Submitted to: Agricultural and Forest Meteorology
Publication Type: Peer Reviewed Journal
Publication Acceptance Date: 12/28/2015
Publication Date: 1/6/2016
Citation: Otkin, J., Anderson, M.C., Hain, C., Svoboda, M., Johnson, D., Mueller, R., Tadesse, T., Wardlow, B., Brown, J. 2016. Assessing the evolution of soil moisture and vegetation conditions during the 2012 United States flash drought. Agricultural and Forest Meteorology. 218-219, 230-242.

Interpretive Summary: The rapid onset, or "flash", drought that rapidly enveloped much of the Cornbelt in 2012 was not well predicted in advance by standard drought indicators (e.g., precipitation deficits). The US Drought Monitor (USDM) was also delayed in its depiction of this drought, due the reliance to date on these standard indicators. As a result, growers were observing stress in the field well before the event was revealed in standard sources. This was due in part to the unique nature of flash droughts, which result in part from lower rainfall but are rapidly exacerbated by hot, dry windy atmospheric conditions which drive rapid evaporation of available soil moisture. Thermal signs of crop stress, detectable, may preceed physical degradation of the vegetation canopy in such cases. This paper investigates the relative response time of several drought indicators and the USDM to rapidly developing drought conditions during the 2012 growing season. County-level observations of crop condition, collected and distributed by the National Agricultural Statistics Service (NASS), were used as independent verification of actual stress conditions experienced on the ground. The study found that a thermal infrared based Evaporative Stress Index (ESI) provided early indication of drought onset and good spatial correlation with the evolution of sub-standard crop conditions from the NASS dataset. These findings are being used to improve response time of vegetation condition indicators that can be used in the USDM in the future, integrating rapid response information from the ESI.

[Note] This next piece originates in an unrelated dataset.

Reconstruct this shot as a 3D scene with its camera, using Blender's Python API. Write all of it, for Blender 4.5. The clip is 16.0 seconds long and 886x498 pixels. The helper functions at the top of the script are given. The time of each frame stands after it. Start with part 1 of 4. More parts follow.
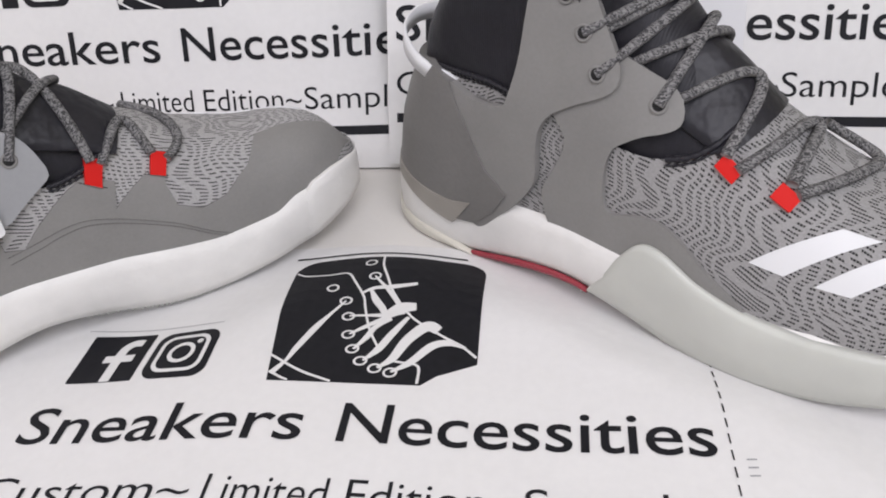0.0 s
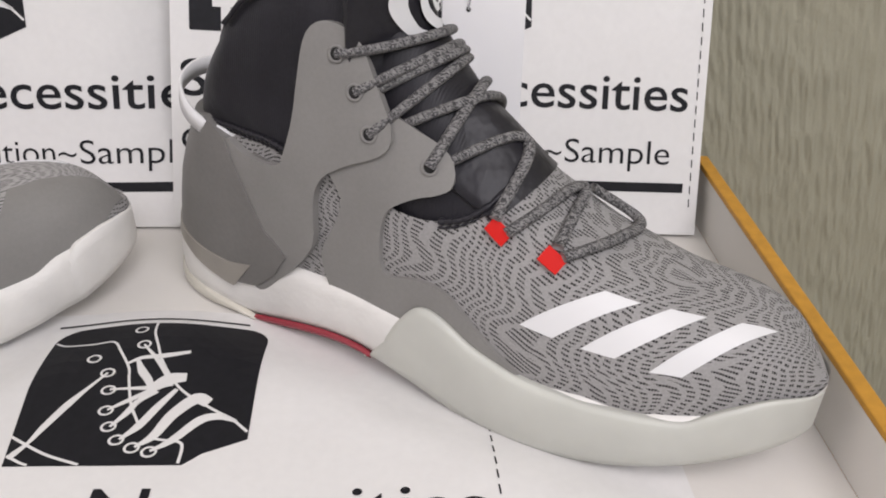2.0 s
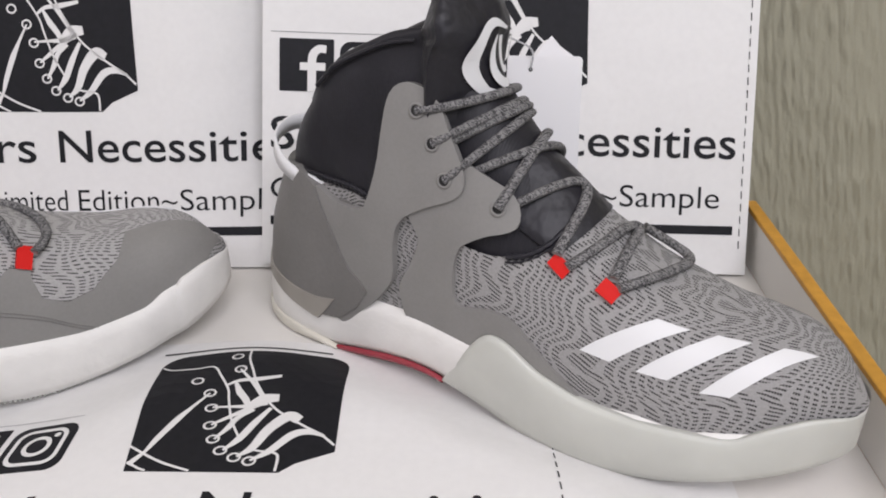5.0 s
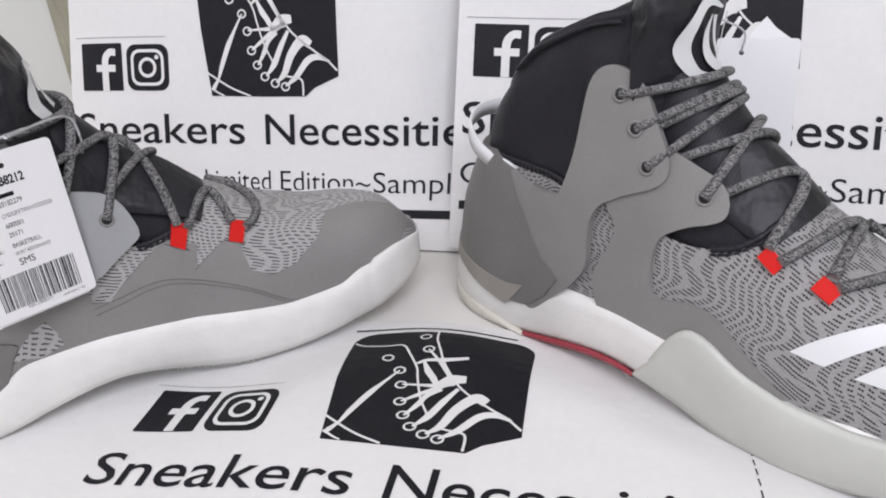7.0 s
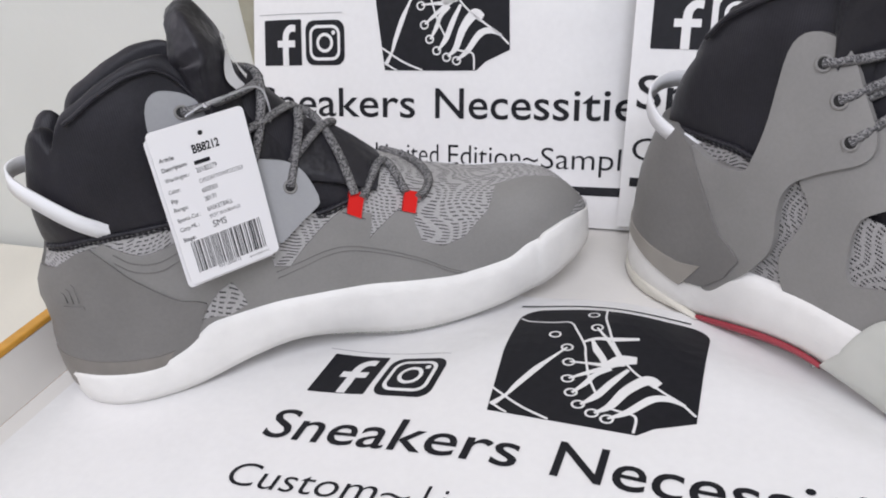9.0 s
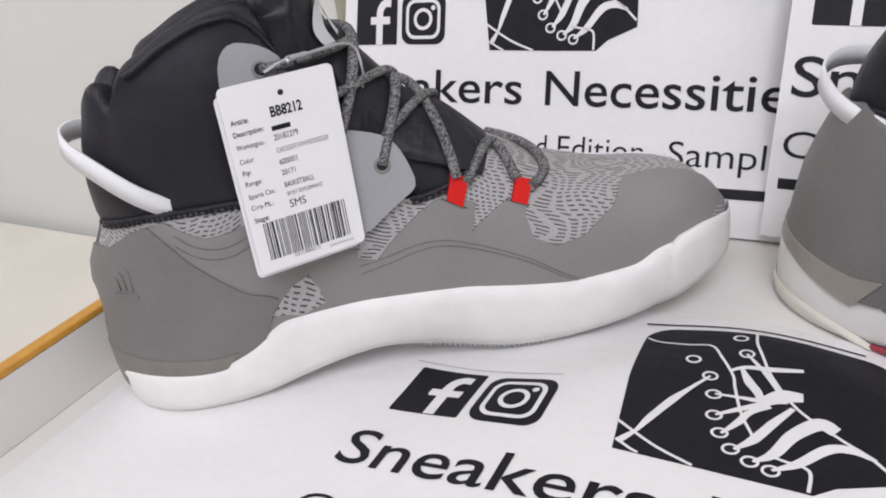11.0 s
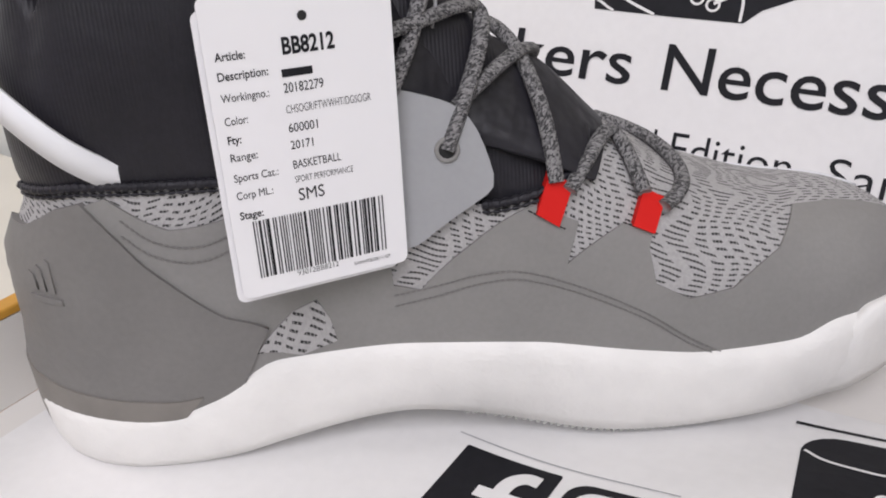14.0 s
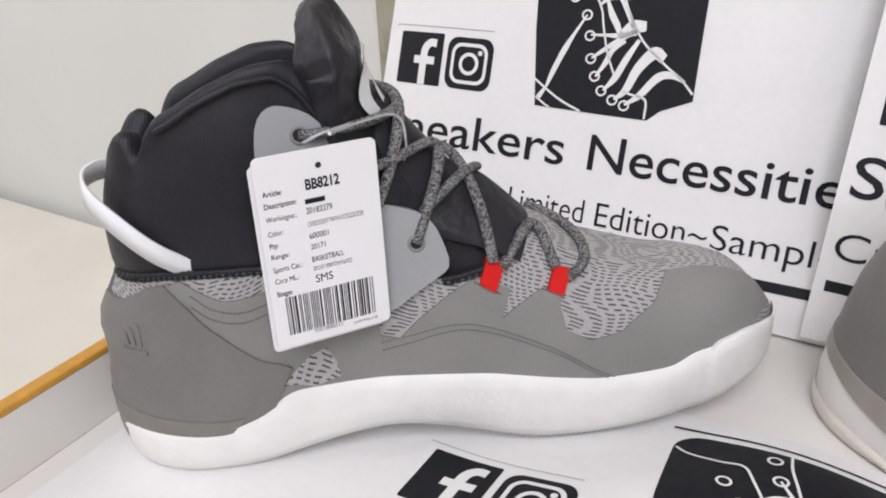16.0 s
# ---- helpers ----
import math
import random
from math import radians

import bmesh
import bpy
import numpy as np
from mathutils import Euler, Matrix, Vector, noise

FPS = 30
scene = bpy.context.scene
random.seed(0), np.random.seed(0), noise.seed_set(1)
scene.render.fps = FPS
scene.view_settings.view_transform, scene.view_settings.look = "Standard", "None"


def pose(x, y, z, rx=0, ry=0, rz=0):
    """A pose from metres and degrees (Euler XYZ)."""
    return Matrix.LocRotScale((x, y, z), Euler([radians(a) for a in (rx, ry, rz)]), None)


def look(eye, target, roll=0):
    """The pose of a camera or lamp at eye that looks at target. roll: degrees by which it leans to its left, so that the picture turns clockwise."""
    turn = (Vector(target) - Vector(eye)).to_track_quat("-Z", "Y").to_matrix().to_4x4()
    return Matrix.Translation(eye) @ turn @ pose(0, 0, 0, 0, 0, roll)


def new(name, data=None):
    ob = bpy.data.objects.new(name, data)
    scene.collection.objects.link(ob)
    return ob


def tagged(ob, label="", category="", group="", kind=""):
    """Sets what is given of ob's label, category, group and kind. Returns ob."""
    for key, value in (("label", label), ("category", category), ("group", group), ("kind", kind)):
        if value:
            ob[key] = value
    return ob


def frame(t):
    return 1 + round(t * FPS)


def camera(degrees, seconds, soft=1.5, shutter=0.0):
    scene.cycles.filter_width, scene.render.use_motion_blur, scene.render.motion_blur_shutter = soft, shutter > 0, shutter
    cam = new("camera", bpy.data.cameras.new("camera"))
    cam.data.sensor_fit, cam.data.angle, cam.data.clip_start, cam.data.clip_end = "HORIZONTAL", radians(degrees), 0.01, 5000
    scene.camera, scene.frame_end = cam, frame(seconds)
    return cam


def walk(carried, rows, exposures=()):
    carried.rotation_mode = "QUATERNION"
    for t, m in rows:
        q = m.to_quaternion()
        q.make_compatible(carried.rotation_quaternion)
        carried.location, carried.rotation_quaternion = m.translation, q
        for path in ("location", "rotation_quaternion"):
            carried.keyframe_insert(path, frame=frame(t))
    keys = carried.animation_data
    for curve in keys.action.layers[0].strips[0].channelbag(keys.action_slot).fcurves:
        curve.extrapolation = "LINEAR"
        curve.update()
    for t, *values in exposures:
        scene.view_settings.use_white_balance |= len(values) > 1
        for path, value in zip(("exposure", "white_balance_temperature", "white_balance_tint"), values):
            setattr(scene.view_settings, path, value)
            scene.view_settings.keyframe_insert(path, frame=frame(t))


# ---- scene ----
cam = camera(57.12, 16.0, soft=1.9)
# seconds, x, y, z, yaw, pitch, roll
ROWS = [
    (0.0, 0.0332, -0.2382, 0.2511, 10.16, -36.60, -5.69),
    (0.5, 0.0370, -0.2379, 0.2441, 4.59, -33.52, -1.61),
    (1.0, 0.0456, -0.2325, 0.2423, 1.34, -32.59, 0.15),
    (1.5, 0.0553, -0.2280, 0.2444, -2.11, -32.36, 1.49),
    (2.0, 0.0583, -0.2261, 0.2446, -3.66, -32.82, 1.89),
    (2.5, 0.0583, -0.2280, 0.2454, -4.10, -32.85, 1.98),
    (3.0, 0.0603, -0.2538, 0.2579, -2.96, -31.42, 1.29),
    (3.2, 0.0595, -0.2612, 0.2595, -2.95, -30.25, 1.22),
    (5.3, 0.0485, -0.2626, 0.2576, 2.73, -29.17, -1.09),
    (5.5, 0.0467, -0.2633, 0.2574, 4.20, -29.23, -1.60),
    (6.0, 0.0460, -0.2630, 0.2564, 8.15, -29.25, -3.02),
    (6.5, 0.0417, -0.2621, 0.2550, 11.11, -29.04, -3.73),
    (7.0, 0.0372, -0.2617, 0.2536, 14.02, -29.20, -4.45),
    (7.5, 0.0335, -0.2617, 0.2514, 16.74, -29.28, -5.25),
    (8.0, 0.0283, -0.2632, 0.2513, 20.08, -29.47, -6.33),
    (8.5, 0.0246, -0.2648, 0.2506, 23.29, -29.67, -7.50),
    (8.7, 0.0251, -0.2653, 0.2506, 24.51, -29.57, -7.94),
    (10.8, -0.0070, -0.2284, 0.2174, 29.99, -28.16, -7.47),
    (11.0, -0.0149, -0.2242, 0.2114, 31.39, -27.24, -8.13),
    (11.5, -0.0340, -0.2032, 0.1932, 34.47, -26.30, -8.41),
    (12.0, -0.0688, -0.1857, 0.2026, 32.39, -25.89, -3.52),
    (12.5, -0.0778, -0.1714, 0.1994, 31.99, -26.49, -1.48),
    (13.0, -0.0852, -0.1554, 0.1903, 32.83, -27.31, -1.65),
    (13.5, -0.0833, -0.1440, 0.1769, 34.22, -28.11, -2.24),
    (14.0, -0.0824, -0.1397, 0.1750, 33.62, -28.83, -2.29),
    (14.5, -0.0757, -0.1479, 0.1895, 33.15, -28.37, -2.70),
    (15.0, -0.0650, -0.1620, 0.2098, 32.82, -27.34, -3.01),
    (15.5, -0.0462, -0.1858, 0.2270, 32.41, -27.41, -2.97),
    (16.0, -0.0361, -0.1995, 0.2351, 32.24, -27.61, -2.69),
]
EXPOSE = [(0.0, -0.10, 6450, 18), (2.5, -0.15, 6750, 18), (5.5, -0.12, 6500, 18), (8.5, -0.01, 6250, 17), (12.0, -0.03, 6450, 19), (14.5, -0.03, 6500, 19), (16.0, 0.05, 6480, 18)]
walk(cam, [(t, pose(x, y, z, 90 + pitch, 0, yaw) @ pose(0, 0, 0, 0, 0, roll)) for t, x, y, z, yaw, pitch, roll in ROWS], EXPOSE)

from mathutils import geometry

# ---- world and light ----
world = bpy.data.worlds.new("sky")
scene.world = world
world.use_nodes = True
sky = world.node_tree.nodes.new("ShaderNodeTexSky")
sky.sky_type, sky.sun_disc, sky.sun_elevation, sky.sun_rotation = "NISHITA", False, radians(40), radians(250)
world.node_tree.links.new(sky.outputs[0], world.node_tree.nodes["Background"].inputs[0])
world.node_tree.nodes["Background"].inputs[1].default_value = 0.12


def area(name, m, w, h, watts, colour):
    data = bpy.data.lights.new(name, "AREA")
    data.shape, data.size, data.size_y, data.energy, data.color = "RECTANGLE", w, h, watts, colour
    ob = new(name, data)
    ob.matrix_world = m
    return ob


# two added lamps stand in for daylight, in unseen openings beside table and behind camera
area("added_light_side", look((-1.44, -0.55, 1.15), (0, 0.0, 0.0)), 1.0, 1.2, 6, (1.0, 0.955, 0.90))
area("added_light_front", look((0.50, -1.20, 1.70), (0, 0.0, 0.0)), 1.4, 1.2, 35.5, (0.955, 0.98, 1.0))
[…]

Technical Abstract: This study examines the evolution of several model-based and satellite-derived drought metrics sensitive to soil moisture and vegetation conditions during the extreme flash drought event that impacted major agricultural areas across the central U.S. during 2012. Standardized anomalies from the remote sensing based Evaporative Stress Index (ESI) and Vegetation Drought Response Index (VegDRI) and soil moisture anomalies from the North American Land Data Assimilation System (NLDAS) are compared to the United States Drought Monitor (USDM), surface meteorological conditions, and crop and soil moisture data compiled by the National Agricultural Statistics Service (NASS). Overall, the results show that rapid decreases in the ESI and NLDAS anomalies often preceded drought intensification in the USDM by up to 6 weeks depending on the region. Decreases in the ESI tended to occur up to several weeks before deteriorations were observed in the crop condition datasets. The NLDAS soil moisture anomalies were similar to those depicted in the NASS soil moisture datasets; however, some differences were noted in how each model responded to the changing drought conditions. The VegDRI anomalies tracked the evolution of the USDM drought depiction in regions with slow drought development, but lagged the USDM and other drought indicators when conditions were changing rapidly. Comparison to the crop condition datasets revealed that soybean conditions were most similar to ESI anomalies computed over short time periods (2-4 weeks), whereas corn conditions were more closely related to longer-range (8-12 week) ESI anomalies. Crop yield departures were consistent with the drought severity depicted by the ESI and to a lesser extent by the NLDAS and VegDRI datasets.